In principle it's simple, but it can get awkward with many sources without some abstraction. One also needs to check that it's less resource-consuming to test the modification times than it is to generate the document (as well as cache-related headers like ETags, and Last-Modified, and Content-Length to facilitate persistent connections).

Mike

imi_99
12-29-2006, 12:23 AM
Hi again,

Come accorss other issue while solving it. SO need your suggestion again.

I can remove spaces using trim function,

PHP Code:
include (trim($files[$i]));


But Suppose if file name is index2.php, then how can I remove space and (OR only number) number so that I can save file as index.html

imi_99
12-29-2006, 10:38 PM
Hi everyone,

While running this script for the website I come across one new issue.
I have found solution by using ereg_replace method to remove number from filename.

But new issue come accross while testing site from last 2-3 days.
When I run this script then It get all data from index.php files and save that data as index.html file.
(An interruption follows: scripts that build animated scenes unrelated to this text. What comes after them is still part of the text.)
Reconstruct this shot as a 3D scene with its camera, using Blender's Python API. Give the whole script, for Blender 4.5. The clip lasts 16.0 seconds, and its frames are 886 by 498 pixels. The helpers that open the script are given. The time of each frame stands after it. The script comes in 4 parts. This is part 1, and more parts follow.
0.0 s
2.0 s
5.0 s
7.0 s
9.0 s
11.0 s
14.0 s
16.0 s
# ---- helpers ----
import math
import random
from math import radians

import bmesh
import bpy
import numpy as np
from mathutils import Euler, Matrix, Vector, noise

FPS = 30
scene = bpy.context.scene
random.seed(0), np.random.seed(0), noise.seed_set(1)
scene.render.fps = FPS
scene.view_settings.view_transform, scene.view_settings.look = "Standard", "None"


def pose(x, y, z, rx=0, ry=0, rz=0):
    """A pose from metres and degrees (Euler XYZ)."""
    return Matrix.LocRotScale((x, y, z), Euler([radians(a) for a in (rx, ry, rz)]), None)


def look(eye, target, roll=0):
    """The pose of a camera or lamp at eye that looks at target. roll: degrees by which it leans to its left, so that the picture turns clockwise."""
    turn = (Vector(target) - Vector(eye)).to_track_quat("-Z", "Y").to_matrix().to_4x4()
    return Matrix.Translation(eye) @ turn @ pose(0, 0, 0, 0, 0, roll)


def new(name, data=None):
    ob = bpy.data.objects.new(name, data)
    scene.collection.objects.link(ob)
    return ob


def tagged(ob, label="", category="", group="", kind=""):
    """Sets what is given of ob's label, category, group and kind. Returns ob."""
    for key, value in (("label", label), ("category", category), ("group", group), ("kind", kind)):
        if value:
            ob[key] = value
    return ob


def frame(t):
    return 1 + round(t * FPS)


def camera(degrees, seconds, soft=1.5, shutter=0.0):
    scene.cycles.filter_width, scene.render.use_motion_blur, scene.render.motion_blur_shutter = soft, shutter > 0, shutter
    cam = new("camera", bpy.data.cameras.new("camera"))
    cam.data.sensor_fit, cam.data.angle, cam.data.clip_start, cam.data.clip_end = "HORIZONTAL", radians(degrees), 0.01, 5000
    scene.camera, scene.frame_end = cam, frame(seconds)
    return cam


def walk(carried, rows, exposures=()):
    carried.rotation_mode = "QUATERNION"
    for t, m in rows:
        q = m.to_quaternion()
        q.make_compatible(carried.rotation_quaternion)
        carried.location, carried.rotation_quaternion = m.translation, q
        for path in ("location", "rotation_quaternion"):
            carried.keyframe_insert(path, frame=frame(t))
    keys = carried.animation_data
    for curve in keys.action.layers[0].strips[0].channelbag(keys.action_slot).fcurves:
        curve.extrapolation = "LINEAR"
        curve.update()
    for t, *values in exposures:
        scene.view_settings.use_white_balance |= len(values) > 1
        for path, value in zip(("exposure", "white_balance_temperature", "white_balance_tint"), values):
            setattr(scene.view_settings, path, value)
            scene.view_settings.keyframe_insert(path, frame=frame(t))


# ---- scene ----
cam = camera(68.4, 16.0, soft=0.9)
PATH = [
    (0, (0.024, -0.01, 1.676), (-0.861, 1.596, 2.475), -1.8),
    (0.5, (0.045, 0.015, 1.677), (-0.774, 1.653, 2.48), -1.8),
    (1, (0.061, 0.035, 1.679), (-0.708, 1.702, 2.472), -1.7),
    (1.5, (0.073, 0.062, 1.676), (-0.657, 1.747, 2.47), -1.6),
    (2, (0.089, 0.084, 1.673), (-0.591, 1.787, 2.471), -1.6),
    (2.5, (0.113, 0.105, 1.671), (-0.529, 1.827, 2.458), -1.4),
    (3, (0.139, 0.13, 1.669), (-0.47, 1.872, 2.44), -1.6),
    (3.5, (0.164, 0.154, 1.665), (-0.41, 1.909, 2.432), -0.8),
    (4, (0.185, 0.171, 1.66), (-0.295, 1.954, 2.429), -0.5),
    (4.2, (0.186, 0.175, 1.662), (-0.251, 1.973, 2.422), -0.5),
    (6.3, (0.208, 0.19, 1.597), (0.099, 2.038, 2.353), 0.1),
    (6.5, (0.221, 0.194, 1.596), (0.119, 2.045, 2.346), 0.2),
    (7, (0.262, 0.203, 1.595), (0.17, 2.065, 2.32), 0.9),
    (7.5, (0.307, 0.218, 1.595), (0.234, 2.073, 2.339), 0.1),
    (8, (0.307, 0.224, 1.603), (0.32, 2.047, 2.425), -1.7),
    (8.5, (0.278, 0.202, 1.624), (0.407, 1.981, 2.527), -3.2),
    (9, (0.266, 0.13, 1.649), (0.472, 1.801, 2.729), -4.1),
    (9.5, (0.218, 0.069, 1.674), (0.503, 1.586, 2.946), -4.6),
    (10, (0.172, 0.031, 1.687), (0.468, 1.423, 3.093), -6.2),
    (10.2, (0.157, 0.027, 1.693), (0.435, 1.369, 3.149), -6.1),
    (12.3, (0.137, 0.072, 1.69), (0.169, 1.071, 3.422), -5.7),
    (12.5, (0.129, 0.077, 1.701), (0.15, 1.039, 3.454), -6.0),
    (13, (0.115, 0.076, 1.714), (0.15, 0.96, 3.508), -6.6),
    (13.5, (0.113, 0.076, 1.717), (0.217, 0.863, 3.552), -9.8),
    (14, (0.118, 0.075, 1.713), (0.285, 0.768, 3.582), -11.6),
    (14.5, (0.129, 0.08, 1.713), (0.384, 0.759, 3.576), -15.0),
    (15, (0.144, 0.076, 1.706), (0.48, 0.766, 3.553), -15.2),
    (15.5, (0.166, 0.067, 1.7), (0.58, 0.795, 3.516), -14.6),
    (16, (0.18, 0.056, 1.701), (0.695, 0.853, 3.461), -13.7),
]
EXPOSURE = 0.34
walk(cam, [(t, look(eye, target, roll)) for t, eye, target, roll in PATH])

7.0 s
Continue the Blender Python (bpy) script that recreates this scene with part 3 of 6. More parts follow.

But I have seen 3-4 times that once I created the index.html file all data get changed without running script again and it happened 3-4 times.
Also data I get is different than compare to data I usually get on running script.

This is very bad news because if I update file and leave running the website as default index.html page then users on website cant see what it should be displayed on website.

So question from above all programmers, might be you passed through this error. can you please explain about this bit and solution.

thanks in advance


imi